───── GIVEN INFORMATION ─────

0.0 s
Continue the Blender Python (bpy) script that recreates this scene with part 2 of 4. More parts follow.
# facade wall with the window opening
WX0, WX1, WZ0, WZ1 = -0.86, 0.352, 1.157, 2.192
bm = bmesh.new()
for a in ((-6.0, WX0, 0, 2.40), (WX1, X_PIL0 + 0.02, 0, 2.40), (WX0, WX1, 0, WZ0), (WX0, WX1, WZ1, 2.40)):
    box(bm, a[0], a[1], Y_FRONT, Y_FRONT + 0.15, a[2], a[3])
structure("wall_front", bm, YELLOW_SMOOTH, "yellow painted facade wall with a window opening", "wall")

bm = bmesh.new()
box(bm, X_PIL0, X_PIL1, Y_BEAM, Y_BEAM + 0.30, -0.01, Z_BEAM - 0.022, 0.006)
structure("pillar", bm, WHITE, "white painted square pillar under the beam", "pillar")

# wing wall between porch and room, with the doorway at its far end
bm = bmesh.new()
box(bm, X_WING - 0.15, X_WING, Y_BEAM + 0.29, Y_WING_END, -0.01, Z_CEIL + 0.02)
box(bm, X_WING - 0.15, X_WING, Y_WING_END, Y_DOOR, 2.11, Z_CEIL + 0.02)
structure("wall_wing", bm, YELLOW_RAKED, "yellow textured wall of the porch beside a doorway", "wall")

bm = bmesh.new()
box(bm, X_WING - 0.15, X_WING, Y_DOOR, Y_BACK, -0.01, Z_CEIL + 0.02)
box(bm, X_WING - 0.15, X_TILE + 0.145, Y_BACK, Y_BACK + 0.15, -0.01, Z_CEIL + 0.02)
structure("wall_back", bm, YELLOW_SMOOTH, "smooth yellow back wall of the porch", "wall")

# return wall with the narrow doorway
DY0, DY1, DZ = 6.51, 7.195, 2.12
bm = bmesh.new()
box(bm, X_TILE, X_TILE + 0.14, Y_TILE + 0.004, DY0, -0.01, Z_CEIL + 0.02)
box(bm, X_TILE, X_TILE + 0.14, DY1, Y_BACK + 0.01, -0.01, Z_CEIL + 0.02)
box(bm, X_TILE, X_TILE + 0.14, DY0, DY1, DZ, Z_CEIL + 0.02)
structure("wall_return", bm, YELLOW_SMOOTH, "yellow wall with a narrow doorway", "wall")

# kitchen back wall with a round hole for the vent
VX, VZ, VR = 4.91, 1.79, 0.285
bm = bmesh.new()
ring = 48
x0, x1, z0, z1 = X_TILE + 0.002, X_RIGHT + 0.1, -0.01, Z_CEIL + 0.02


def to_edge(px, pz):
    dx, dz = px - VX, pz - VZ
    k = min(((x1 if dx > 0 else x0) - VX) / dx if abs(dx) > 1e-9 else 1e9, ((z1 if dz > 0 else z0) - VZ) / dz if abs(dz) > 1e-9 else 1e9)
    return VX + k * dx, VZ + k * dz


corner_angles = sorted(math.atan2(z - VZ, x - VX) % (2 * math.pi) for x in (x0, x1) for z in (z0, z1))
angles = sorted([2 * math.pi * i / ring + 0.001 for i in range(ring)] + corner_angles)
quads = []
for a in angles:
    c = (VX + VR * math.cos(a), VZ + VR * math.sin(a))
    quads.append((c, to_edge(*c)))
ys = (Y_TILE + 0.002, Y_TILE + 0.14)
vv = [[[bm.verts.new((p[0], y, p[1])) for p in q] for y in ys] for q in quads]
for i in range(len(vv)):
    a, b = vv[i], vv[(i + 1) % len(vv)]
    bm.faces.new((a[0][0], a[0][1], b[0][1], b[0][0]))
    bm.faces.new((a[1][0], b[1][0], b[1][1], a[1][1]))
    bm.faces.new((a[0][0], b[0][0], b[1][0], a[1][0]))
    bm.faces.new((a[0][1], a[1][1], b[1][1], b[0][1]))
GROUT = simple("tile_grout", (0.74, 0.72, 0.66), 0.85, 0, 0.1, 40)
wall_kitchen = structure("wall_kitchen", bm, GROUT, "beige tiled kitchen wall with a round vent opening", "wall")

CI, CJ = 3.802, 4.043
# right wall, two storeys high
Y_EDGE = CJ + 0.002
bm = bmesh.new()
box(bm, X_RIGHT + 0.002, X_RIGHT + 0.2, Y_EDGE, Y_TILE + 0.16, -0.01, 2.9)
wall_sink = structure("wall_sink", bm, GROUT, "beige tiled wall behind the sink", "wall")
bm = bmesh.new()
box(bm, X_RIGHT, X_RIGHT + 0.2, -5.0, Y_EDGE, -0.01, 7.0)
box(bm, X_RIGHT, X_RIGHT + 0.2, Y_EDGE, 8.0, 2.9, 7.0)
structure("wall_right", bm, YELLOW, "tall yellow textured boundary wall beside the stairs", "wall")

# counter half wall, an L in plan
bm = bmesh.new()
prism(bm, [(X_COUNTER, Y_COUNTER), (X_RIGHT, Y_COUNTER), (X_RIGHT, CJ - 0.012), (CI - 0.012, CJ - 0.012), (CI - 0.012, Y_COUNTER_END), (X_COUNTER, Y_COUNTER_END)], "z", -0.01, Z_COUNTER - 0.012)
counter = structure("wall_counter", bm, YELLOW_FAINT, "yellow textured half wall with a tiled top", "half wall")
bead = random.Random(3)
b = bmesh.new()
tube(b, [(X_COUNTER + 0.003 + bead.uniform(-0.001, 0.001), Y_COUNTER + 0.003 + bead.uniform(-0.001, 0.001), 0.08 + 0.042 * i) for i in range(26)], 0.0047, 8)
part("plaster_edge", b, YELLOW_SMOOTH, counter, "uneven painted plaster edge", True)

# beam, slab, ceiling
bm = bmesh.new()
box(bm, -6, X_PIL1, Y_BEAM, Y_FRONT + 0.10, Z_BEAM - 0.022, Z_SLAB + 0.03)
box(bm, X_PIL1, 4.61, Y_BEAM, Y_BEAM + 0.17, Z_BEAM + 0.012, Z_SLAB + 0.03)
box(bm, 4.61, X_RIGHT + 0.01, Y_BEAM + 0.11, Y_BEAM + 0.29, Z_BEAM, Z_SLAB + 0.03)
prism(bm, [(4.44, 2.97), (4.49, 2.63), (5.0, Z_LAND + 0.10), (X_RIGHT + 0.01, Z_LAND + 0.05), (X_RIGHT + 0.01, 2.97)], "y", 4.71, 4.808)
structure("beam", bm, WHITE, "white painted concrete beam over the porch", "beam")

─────

▸ **GIVEN REQUEST**
Repeat, word for word, only the lines from the line holding "Continue the Blender" through the line holding "x0, x1, z0, z1", with both of those lines included.

▸ **ANSWER IN FULL**
Continue the Blender Python (bpy) script that recreates this scene with part 2 of 4. More parts follow.
# facade wall with the window opening
WX0, WX1, WZ0, WZ1 = -0.86, 0.352, 1.157, 2.192
bm = bmesh.new()
for a in ((-6.0, WX0, 0, 2.40), (WX1, X_PIL0 + 0.02, 0, 2.40), (WX0, WX1, 0, WZ0), (WX0, WX1, WZ1, 2.40)):
    box(bm, a[0], a[1], Y_FRONT, Y_FRONT + 0.15, a[2], a[3])
structure("wall_front", bm, YELLOW_SMOOTH, "yellow painted facade wall with a window opening", "wall")

bm = bmesh.new()
box(bm, X_PIL0, X_PIL1, Y_BEAM, Y_BEAM + 0.30, -0.01, Z_BEAM - 0.022, 0.006)
structure("pillar", bm, WHITE, "white painted square pillar under the beam", "pillar")

# wing wall between porch and room, with the doorway at its far end
bm = bmesh.new()
box(bm, X_WING - 0.15, X_WING, Y_BEAM + 0.29, Y_WING_END, -0.01, Z_CEIL + 0.02)
box(bm, X_WING - 0.15, X_WING, Y_WING_END, Y_DOOR, 2.11, Z_CEIL + 0.02)
structure("wall_wing", bm, YELLOW_RAKED, "yellow textured wall of the porch beside a doorway", "wall")

bm = bmesh.new()
box(bm, X_WING - 0.15, X_WING, Y_DOOR, Y_BACK, -0.01, Z_CEIL + 0.02)
box(bm, X_WING - 0.15, X_TILE + 0.145, Y_BACK, Y_BACK + 0.15, -0.01, Z_CEIL + 0.02)
structure("wall_back", bm, YELLOW_SMOOTH, "smooth yellow back wall of the porch", "wall")

# return wall with the narrow doorway
DY0, DY1, DZ = 6.51, 7.195, 2.12
bm = bmesh.new()
box(bm, X_TILE, X_TILE + 0.14, Y_TILE + 0.004, DY0, -0.01, Z_CEIL + 0.02)
box(bm, X_TILE, X_TILE + 0.14, DY1, Y_BACK + 0.01, -0.01, Z_CEIL + 0.02)
box(bm, X_TILE, X_TILE + 0.14, DY0, DY1, DZ, Z_CEIL + 0.02)
structure("wall_return", bm, YELLOW_SMOOTH, "yellow wall with a narrow doorway", "wall")

# kitchen back wall with a round hole for the vent
VX, VZ, VR = 4.91, 1.79, 0.285
bm = bmesh.new()
ring = 48
x0, x1, z0, z1 = X_TILE + 0.002, X_RIGHT + 0.1, -0.01, Z_CEIL + 0.02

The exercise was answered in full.